I knew I knew this! Thanks for the vindication. I took drama in high school, and every month we had to read a play, and turn in a report on it. This was one I read, so I was sure of the title, because I bought my reading copy in a used bookstore for like, $.79, and it was on my bookshelves for years after, until all the books went into storage.
I have seen the earlier film, and it is really awful, especially in comparison to the Bergman-Boyer version. The camera work is so uninspired, they could just have set up a camera in the proscenium of a theater where the play was running, and filmed it, and the acting is marking time. It looks like a mid-run rehearsal-- you know, when the actors have done the development rehearsals months ago, and already done many performances, and the initial excitement over the play had dwindled, and now it is running only on weekends, so on Wednesday afternoons there is a rehearsal, and nobody is working hard, just sleep-walking through their lines and business. That’s what the movie looks like.
Admittedly, it’s one of those rare animals where the stage script is not that great, but the film script is fantastic. It usually doesn’t happen that way. Usually only really great scripts even get bought by studios, so the odds already disfavor the screenwriter being able to improve upon them, but someone at MGM saw something in it, and got the great John Van Druten to excavate it. The screenplay is magnificent.
ETA: It just dawned on me that there’s a great deal of irony in the word “gaslight” taking on the meaning it has, because the title was ironic in the first place. Gregory does all these things to drive Paula mad; however, the dimming of the lights he is not doing deliberately. It’s merely happening as a result of his going into the attic, but Paula thinks she is imagining it, since it just happens that no one else sees it the first couple of times. The dimming lights she attributes to her encroaching madness, and it powerfully affects her-- it’s actually more effective than anything Gregory is doing deliberately.
You are lucky. Apparently, one of the conditions of the MGM purchase of rights was that all copies of this film be destroyed. So there were only a few surviving copies by the 50’s.
That was nearly always a condition when a film was remade. It rarely succeeded. The Fredric March Dr. Jekyll & Mr. Hyde was supposed to be destroyed. The Irene Dunne Magnificent Obsession was supposed to be destroyed. There’s a huge list of films that were supposed to be destroyed, but weren’t.
A lot of times, distributors simply pulled copies from distribution, but retained them, and many films were already in the hands of private collectors, and there was nothing anyone could do to force someone to destroy their own property, as long as it had been legally obtained.
I have no idea what movie this is. Did I miss it being mentioned before?
A Big Hand for the Little Lady. Mentioned way earlier in the thread. (Easy to miss.

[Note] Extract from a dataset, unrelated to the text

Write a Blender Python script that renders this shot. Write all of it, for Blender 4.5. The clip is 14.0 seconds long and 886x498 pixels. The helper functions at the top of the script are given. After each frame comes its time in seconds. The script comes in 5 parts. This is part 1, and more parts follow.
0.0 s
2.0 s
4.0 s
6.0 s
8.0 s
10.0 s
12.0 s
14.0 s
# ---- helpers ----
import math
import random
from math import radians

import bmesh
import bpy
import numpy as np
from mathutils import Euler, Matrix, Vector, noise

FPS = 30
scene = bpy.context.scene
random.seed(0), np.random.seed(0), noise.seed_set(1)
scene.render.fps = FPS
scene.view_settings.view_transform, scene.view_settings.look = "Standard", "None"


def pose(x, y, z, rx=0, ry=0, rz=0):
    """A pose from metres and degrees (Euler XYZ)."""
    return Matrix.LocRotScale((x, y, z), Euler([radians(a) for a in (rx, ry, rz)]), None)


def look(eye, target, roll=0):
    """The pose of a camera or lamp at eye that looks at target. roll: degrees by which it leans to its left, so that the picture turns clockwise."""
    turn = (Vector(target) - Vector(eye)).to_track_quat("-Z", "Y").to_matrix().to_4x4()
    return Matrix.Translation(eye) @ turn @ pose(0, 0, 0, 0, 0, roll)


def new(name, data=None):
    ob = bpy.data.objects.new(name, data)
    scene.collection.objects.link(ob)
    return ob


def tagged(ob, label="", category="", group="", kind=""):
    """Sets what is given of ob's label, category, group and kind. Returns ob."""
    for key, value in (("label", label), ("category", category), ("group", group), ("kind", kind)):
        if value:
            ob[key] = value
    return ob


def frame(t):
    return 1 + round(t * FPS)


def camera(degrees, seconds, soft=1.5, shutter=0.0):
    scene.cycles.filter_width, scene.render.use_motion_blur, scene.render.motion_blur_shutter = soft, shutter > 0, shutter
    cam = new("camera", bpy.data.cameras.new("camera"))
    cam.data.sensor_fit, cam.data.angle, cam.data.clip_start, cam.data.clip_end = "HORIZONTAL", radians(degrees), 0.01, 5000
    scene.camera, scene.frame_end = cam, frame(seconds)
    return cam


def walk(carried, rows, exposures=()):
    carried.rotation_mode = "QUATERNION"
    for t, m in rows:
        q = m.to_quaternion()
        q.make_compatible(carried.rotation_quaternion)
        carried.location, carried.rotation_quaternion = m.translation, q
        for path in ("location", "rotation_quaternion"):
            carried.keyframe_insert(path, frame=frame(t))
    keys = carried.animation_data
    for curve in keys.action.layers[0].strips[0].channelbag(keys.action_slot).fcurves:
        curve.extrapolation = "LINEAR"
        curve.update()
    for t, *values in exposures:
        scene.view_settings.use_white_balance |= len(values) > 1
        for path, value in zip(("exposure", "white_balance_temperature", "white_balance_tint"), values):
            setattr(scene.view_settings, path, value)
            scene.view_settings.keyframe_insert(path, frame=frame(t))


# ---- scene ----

I had to scroll up and do quite a bit of searching to find it.)
I know we’re getting a bit off topic here and I haven’t seen this movie since forever (and it doesn’t appear to be streaming on anything I have), but, I thought she asked him about it a few times and he convinced her it was in her head. From then on, each time it happened she spiraled further downward. I thought at one point she even went and measured it or had to relight it or something that gave her actual real proof it was happening, but he was convincing enough that her mental breakdown just got worse and worse.
It is considered one of the greatest movies of all time. It is very well known by people that know movies or at least watch TCM.
Just curious, do you know what a McGuffin is?
He may not have heard of it, I don’t think they have McDonalds north of the Artic Circle
Well, if he hasn’t heard of a McGuffin or MacGuffin, then it pretty much means he’s not a movie buff or TCM watcher. If you’re neither and under the age of 70, It is far more reasonable that you never heard of Gaslight.